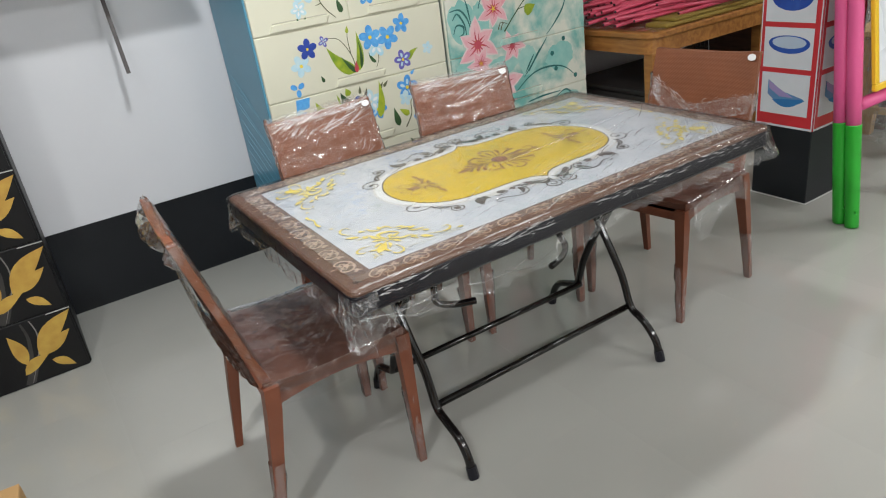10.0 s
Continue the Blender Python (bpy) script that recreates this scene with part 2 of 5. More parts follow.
M_MARBLE = material("white_marble_print", (0.45, 0.462, 0.482), 0.3, color2=(0.33, 0.355, 0.39), scale=17)
M_YELLOW = material("yellow_print", (0.50, 0.36, 0.002), 0.3, vary=0.06, scale=6)
M_FILM = film("table_film", 7, 0.004, 0.0004, milk=0.007, haze=0.10, gain=1.4, thin=0.016, rough=0.08, soft_gloss=0.35, streaks=(((0, 0, 0.12), (1, 0.07, 1)), ((0, 0, -0.5), (1, 0.1, 1))))
M_FILM_SKIRT = film("hanging_film", 12, 0.006, 0.0012, milk=0.04, haze=0.34, gain=1.4, thin=0.03, rough=0.05, streaks=(((0, 0, 0.2), (1, 1, 0.2)), ((0.5, 0.3, 0.2), (0.16, 1, 1)), ((0.2, -0.4, 1.4), (0.16, 1, 1))))
M_FILM_RIM = film("rim_film", 24, 0.004, 0.0004, milk=0.0, haze=0.04, gain=0.6, thin=0.02, rough=0.05, streaks=(((0, 0, 0.3), (1, 1, 0.4)), ((0.5, 0.5, 0), (1, 1, 0.3))))
M_FILM_BUNCH = film("bunched_film", 20, 0.012, 0.0009, milk=0.05, haze=0.42, gain=1.7, thin=0.045, streaks=(((0, 0.35, 0), (0.2, 1, 1)), ((0.3, -0.5, 0), (0.25, 1, 1)), ((0, 1.4, 0), (0.25, 1, 1))))
M_FILM_LEG = film("leg_film", 24, 0.012, 0.0008, milk=0.09, haze=0.3, gain=1.4, thin=0.05, streaks=(((0.2, 0.1, 0), (1, 1, 0.2)),))
# Milky white that paints reflections along the crests of the pleats.
M_FILM_CREST_GLARE = film("film_band", 20, 0.012, 0.0008, milk=0.36, haze=0.3, gain=1.4, thin=0.05, streaks=(((0, 0.1, 0), (0.15, 1, 1)),))
M_FILM_CHAIR = film("chair_film", 8, 0.018, 0.0009, milk=0.01, haze=0.13, gain=1.25, thin=0.019, rough=0.10, streaks=(((0, 0.55, 0), (0.05, 1, 1)), ((0, -0.95, 0), (0.05, 1, 1)), ((0, 1.05, 0), (0.06, 1, 1)), ((0, 0.8, 0), (0.08, 1, 2.2))))
M_FILM_SEAT = film("seat_film", 9, 0.014, 0.0016, milk=0.02, haze=0.2, gain=1.5, thin=0.028, rough=0.1, streaks=(((0, 0, -1.13), (0.06, 1, 1)), ((0, 0, -0.95), (0.08, 1, 1)), ((0, 0, 0.7), (0.08, 1, 1))))
M_FILM_PLEAT = film("pleated_film", 22, 0.010, 0.001, milk=0.008, haze=0.12, gain=0.9, thin=0.10, streaks=(((0, 0.18, 0), (0.12, 1, 1)), ((0, 0.4, 0), (0.1, 1, 1))))
# Mostly gloss, with a little white mixed in to brighten the creases.
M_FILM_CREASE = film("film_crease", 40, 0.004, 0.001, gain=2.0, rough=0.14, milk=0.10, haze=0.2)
# Flat white mixed into this film stands in for glints on the creases.
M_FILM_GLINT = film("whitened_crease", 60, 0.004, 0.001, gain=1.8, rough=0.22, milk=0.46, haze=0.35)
M_FILM_BAG = film("toy_bag_film", 26, 0.012, 0.0006, milk=0.003, haze=0.22, gain=0.7, thin=0.03, streaks=(((0, 0, 0.6), (0.3, 1, 1)), ((0, 0, -0.5), (0.25, 1, 1))))
M_GROOVE_SHADE = material("cream_shadow_groove", (0.46, 0.45, 0.36), 0.6, vary=0.1)
M_LAMP = glow("lamp_diffuser", (1, 0.97, 0.93), 3)
M_WHITEP = material("white_plastic", (0.75, 0.75, 0.75), 0.4)


def wash(name, base, teal):
    m = material(name, base, 0.32, bump=0.03, bump_scale=40)
    nt = m.node_tree
    b = nt.nodes["Principled BSDF"]
    tc = nt.nodes.new("ShaderNodeTexCoord")
    mp = nt.nodes.new("ShaderNodeMapping")
    mp.inputs["Location"].default_value = (0.3, 0.15, 0.4)
    nt.links.new(tc.outputs["Object"], mp.inputs[0])
    a = nt.nodes.new("ShaderNodeTexNoise")
    a.inputs["Scale"].default_value, a.inputs["Detail"].default_value, a.inputs["Distortion"].default_value = 4.5, 7, 0.9
    c = nt.nodes.new("ShaderNodeTexNoise")
    c.inputs["Scale"].default_value, c.inputs["Detail"].default_value = 26, 5
    nt.links.new(mp.outputs[0], a.inputs["Vector"])
    nt.links.new(mp.outputs[0], c.inputs["Vector"])
    ad = nt.nodes.new("ShaderNodeMath")
    ad.operation = "MULTIPLY_ADD"
    ad.inputs[1].default_value = 0.35
    nt.links.new(c.outputs[0], ad.inputs[0])
    nt.links.new(a.outputs[0], ad.inputs[2])
    r = nt.nodes.new("ShaderNodeValToRGB")
    r.color_ramp.elements[0].position, r.color_ramp.elements[0].color = 0.56, (*base, 1)
    r.color_ramp.elements[1].position, r.color_ramp.elements[1].color = 0.86, (*teal, 1)
    nt.links.new(ad.outputs[0], r.inputs[0])
    nt.links.new(r.outputs[0], b.inputs["Base Color"])
    return m


M_WASH = wash("cream_with_teal_wash", (0.66, 0.67, 0.58), (0.16, 0.42, 0.38))

# ---------- mesh helpers ----------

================

EXERCISE DETAILS =>
Output all of the data exactly as it stands, minus any images.

ANSWER TO THIS EXERCISE =>
10.0 s
Continue the Blender Python (bpy) script that recreates this scene with part 2 of 5. More parts follow.
M_MARBLE = material("white_marble_print", (0.45, 0.462, 0.482), 0.3, color2=(0.33, 0.355, 0.39), scale=17)
M_YELLOW = material("yellow_print", (0.50, 0.36, 0.002), 0.3, vary=0.06, scale=6)
M_FILM = film("table_film", 7, 0.004, 0.0004, milk=0.007, haze=0.10, gain=1.4, thin=0.016, rough=0.08, soft_gloss=0.35, streaks=(((0, 0, 0.12), (1, 0.07, 1)), ((0, 0, -0.5), (1, 0.1, 1))))
M_FILM_SKIRT = film("hanging_film", 12, 0.006, 0.0012, milk=0.04, haze=0.34, gain=1.4, thin=0.03, rough=0.05, streaks=(((0, 0, 0.2), (1, 1, 0.2)), ((0.5, 0.3, 0.2), (0.16, 1, 1)), ((0.2, -0.4, 1.4), (0.16, 1, 1))))
M_FILM_RIM = film("rim_film", 24, 0.004, 0.0004, milk=0.0, haze=0.04, gain=0.6, thin=0.02, rough=0.05, streaks=(((0, 0, 0.3), (1, 1, 0.4)), ((0.5, 0.5, 0), (1, 1, 0.3))))
M_FILM_BUNCH = film("bunched_film", 20, 0.012, 0.0009, milk=0.05, haze=0.42, gain=1.7, thin=0.045, streaks=(((0, 0.35, 0), (0.2, 1, 1)), ((0.3, -0.5, 0), (0.25, 1, 1)), ((0, 1.4, 0), (0.25, 1, 1))))
M_FILM_LEG = film("leg_film", 24, 0.012, 0.0008, milk=0.09, haze=0.3, gain=1.4, thin=0.05, streaks=(((0.2, 0.1, 0), (1, 1, 0.2)),))
# Milky white that paints reflections along the crests of the pleats.
M_FILM_CREST_GLARE = film("film_band", 20, 0.012, 0.0008, milk=0.36, haze=0.3, gain=1.4, thin=0.05, streaks=(((0, 0.1, 0), (0.15, 1, 1)),))
M_FILM_CHAIR = film("chair_film", 8, 0.018, 0.0009, milk=0.01, haze=0.13, gain=1.25, thin=0.019, rough=0.10, streaks=(((0, 0.55, 0), (0.05, 1, 1)), ((0, -0.95, 0), (0.05, 1, 1)), ((0, 1.05, 0), (0.06, 1, 1)), ((0, 0.8, 0), (0.08, 1, 2.2))))
M_FILM_SEAT = film("seat_film", 9, 0.014, 0.0016, milk=0.02, haze=0.2, gain=1.5, thin=0.028, rough=0.1, streaks=(((0, 0, -1.13), (0.06, 1, 1)), ((0, 0, -0.95), (0.08, 1, 1)), ((0, 0, 0.7), (0.08, 1, 1))))
M_FILM_PLEAT = film("pleated_film", 22, 0.010, 0.001, milk=0.008, haze=0.12, gain=0.9, thin=0.10, streaks=(((0, 0.18, 0), (0.12, 1, 1)), ((0, 0.4, 0), (0.1, 1, 1))))
# Mostly gloss, with a little white mixed in to brighten the creases.
M_FILM_CREASE = film("film_crease", 40, 0.004, 0.001, gain=2.0, rough=0.14, milk=0.10, haze=0.2)
# Flat white mixed into this film stands in for glints on the creases.
M_FILM_GLINT = film("whitened_crease", 60, 0.004, 0.001, gain=1.8, rough=0.22, milk=0.46, haze=0.35)
M_FILM_BAG = film("toy_bag_film", 26, 0.012, 0.0006, milk=0.003, haze=0.22, gain=0.7, thin=0.03, streaks=(((0, 0, 0.6), (0.3, 1, 1)), ((0, 0, -0.5), (0.25, 1, 1))))
M_GROOVE_SHADE = material("cream_shadow_groove", (0.46, 0.45, 0.36), 0.6, vary=0.1)
M_LAMP = glow("lamp_diffuser", (1, 0.97, 0.93), 3)
M_WHITEP = material("white_plastic", (0.75, 0.75, 0.75), 0.4)


def wash(name, base, teal):
    m = material(name, base, 0.32, bump=0.03, bump_scale=40)
    nt = m.node_tree
    b = nt.nodes["Principled BSDF"]
    tc = nt.nodes.new("ShaderNodeTexCoord")
    mp = nt.nodes.new("ShaderNodeMapping")
    mp.inputs["Location"].default_value = (0.3, 0.15, 0.4)
    nt.links.new(tc.outputs["Object"], mp.inputs[0])
    a = nt.nodes.new("ShaderNodeTexNoise")
    a.inputs["Scale"].default_value, a.inputs["Detail"].default_value, a.inputs["Distortion"].default_value = 4.5, 7, 0.9
    c = nt.nodes.new("ShaderNodeTexNoise")
    c.inputs["Scale"].default_value, c.inputs["Detail"].default_value = 26, 5
    nt.links.new(mp.outputs[0], a.inputs["Vector"])
    nt.links.new(mp.outputs[0], c.inputs["Vector"])
    ad = nt.nodes.new("ShaderNodeMath")
    ad.operation = "MULTIPLY_ADD"
    ad.inputs[1].default_value = 0.35
    nt.links.new(c.outputs[0], ad.inputs[0])
    nt.links.new(a.outputs[0], ad.inputs[2])
    r = nt.nodes.new("ShaderNodeValToRGB")
    r.color_ramp.elements[0].position, r.color_ramp.elements[0].color = 0.56, (*base, 1)
    r.color_ramp.elements[1].position, r.color_ramp.elements[1].color = 0.86, (*teal, 1)
    nt.links.new(ad.outputs[0], r.inputs[0])
    nt.links.new(r.outputs[0], b.inputs["Base Color"])
    return m


M_WASH = wash("cream_with_teal_wash", (0.66, 0.67, 0.58), (0.16, 0.42, 0.38))

# ---------- mesh helpers ----------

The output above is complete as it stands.